Um Details aber streiten Stadt und Camper tatsächlich vor Gericht. Zum Unmut der Aktivisten. Ein Jahr sei man gut genug gewesen für die Stadt, sich als tolerant und klimabewusst zu zeigen, sagt Versammlungsleiter Markus Feuerlein. Nun aber, wo's ans Eingemachte gehe, um den für Nürnberg "kommerziell" nicht uninteressanten Christkindlesmarkt, zeige die Stadt ihr wahres Gesicht und überziehe die Camper mit "Schikanen". Was die Aktivisten besonders ärgere: Erst seit die CSU beklagt habe, die Ziele der Camper seien nun aber mal "durchkommuniziert", der Sebalder Platz müsse jetzt wieder für anderes zur Verfügung stehen, sei der Wind aus dem Ordnungsamt schärfer geworden, findet Feuerlein.
Die Aktivisten haben in erster Instanz den Kürzeren gezogen
Gegen die neuen Regelungen der Stadt haben die Aktivisten Klage eingereicht - in erster Instanz aber den Kürzeren gezogen. In vier von fünf streitgegenständlichen Punkten hat die Stadt obsiegt, sagt der mit der Causa beschäftigte Stadtjurist. Der Sprecher des Verwaltungsgerichts Ansbach, Timm Waldmann, bestätigt das. So dürfen die Aktivisten keine Lebensmittel im Camp lagern und müssen technisches Gerät, Kühlschrank oder Wasserkocher, abbauen. Auch die Zahl der Pavillons wird beschränkt und die Menge derer, die nachts aufs Camp aufpassen. Und eine Fahrradwerkstatt ist auch nicht vom grundgesetzlich geschützten Versammlungsrecht gedeckt.

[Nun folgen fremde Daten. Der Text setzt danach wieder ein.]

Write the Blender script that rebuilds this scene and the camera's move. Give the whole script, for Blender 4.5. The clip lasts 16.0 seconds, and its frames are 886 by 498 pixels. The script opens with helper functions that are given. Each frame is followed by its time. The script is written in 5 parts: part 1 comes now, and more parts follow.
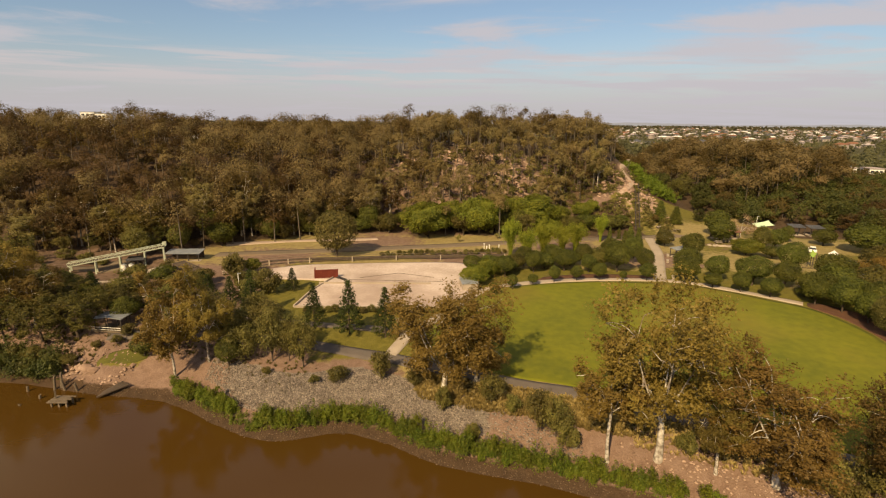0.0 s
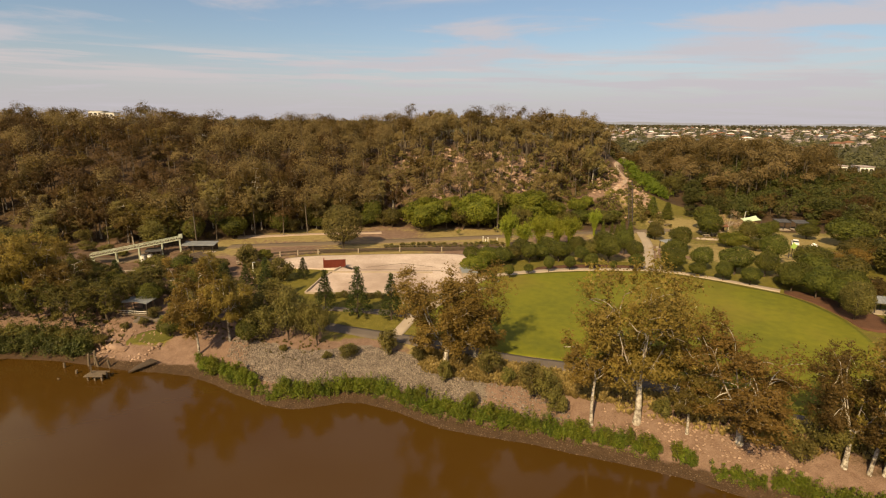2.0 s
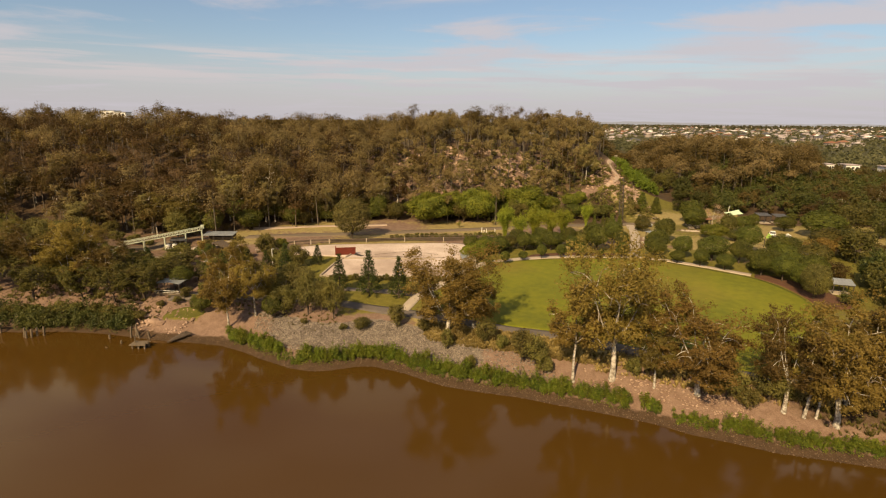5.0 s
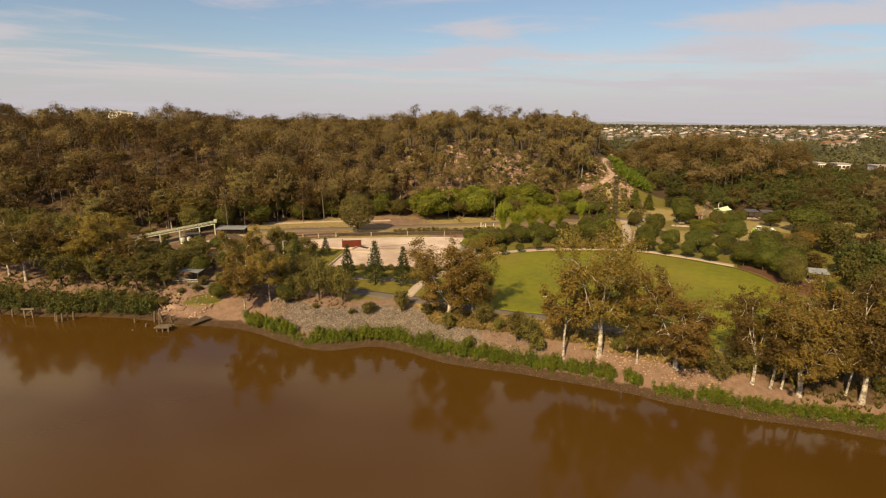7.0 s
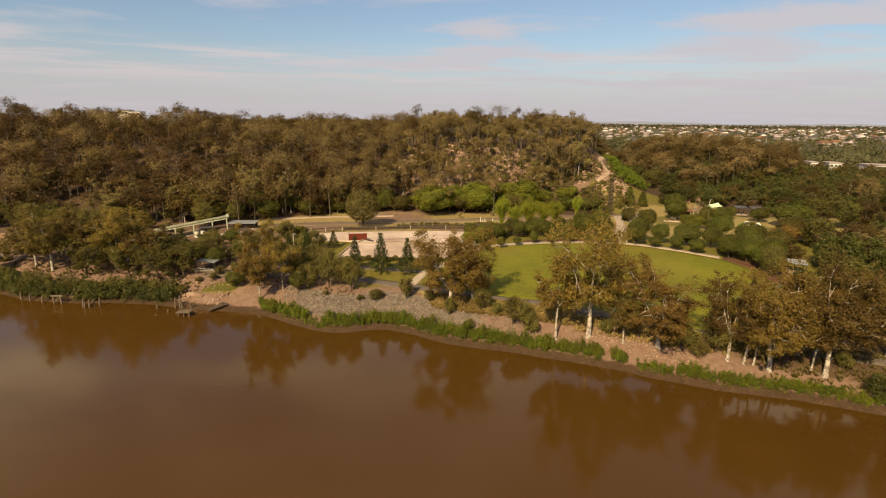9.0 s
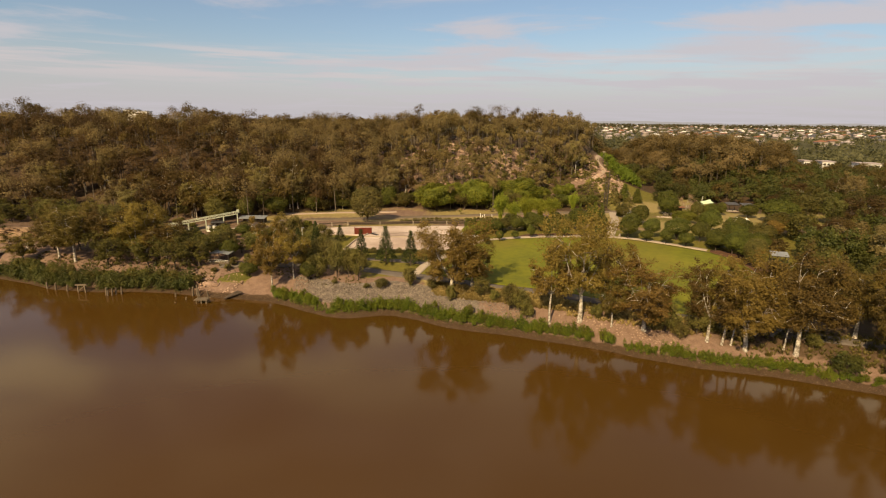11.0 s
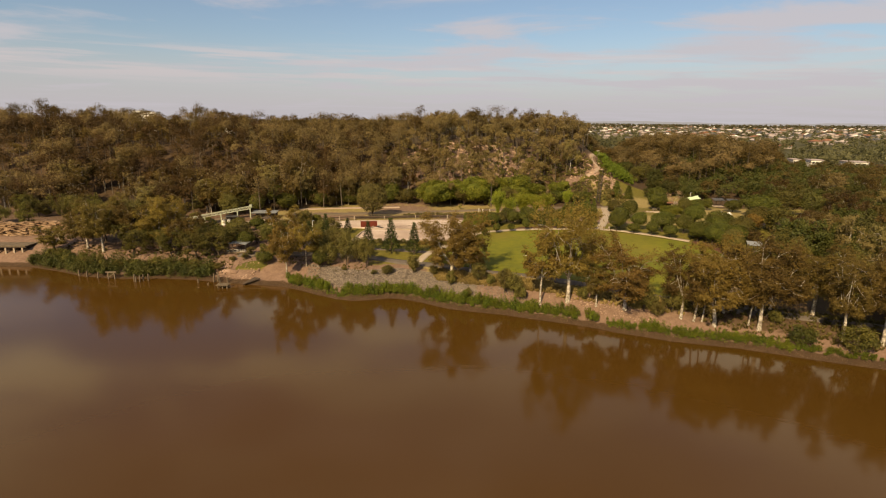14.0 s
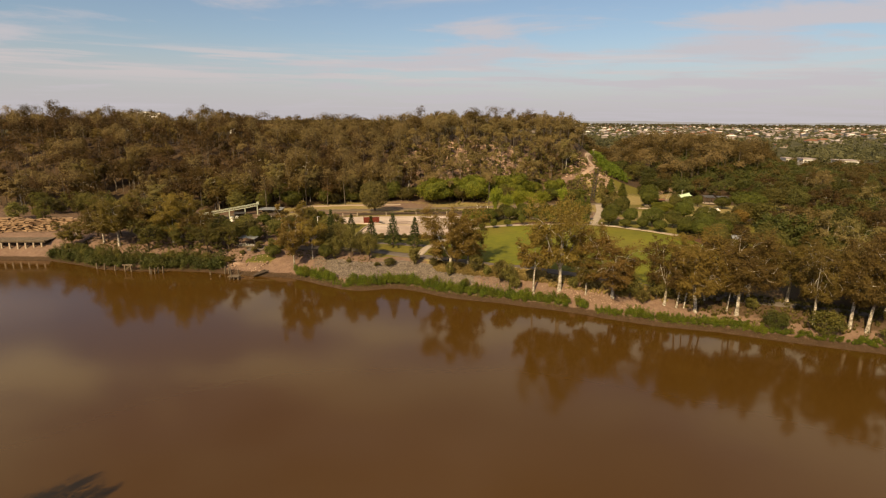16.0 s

"Das Christkind lädt zu seinem Markte ein, und wer da kommt, der soll willkommen sein", sagt das Kind von der Empore. Willkommen fühlten sie sich inzwischen gar nicht mehr, sagen die Klimacamper. Man sei entschlossen, in die zweite Verwaltungsgerichtsinstanz zu ziehen. Weihnachtsfriede wird erst mal nicht einkehren in Nürnberg.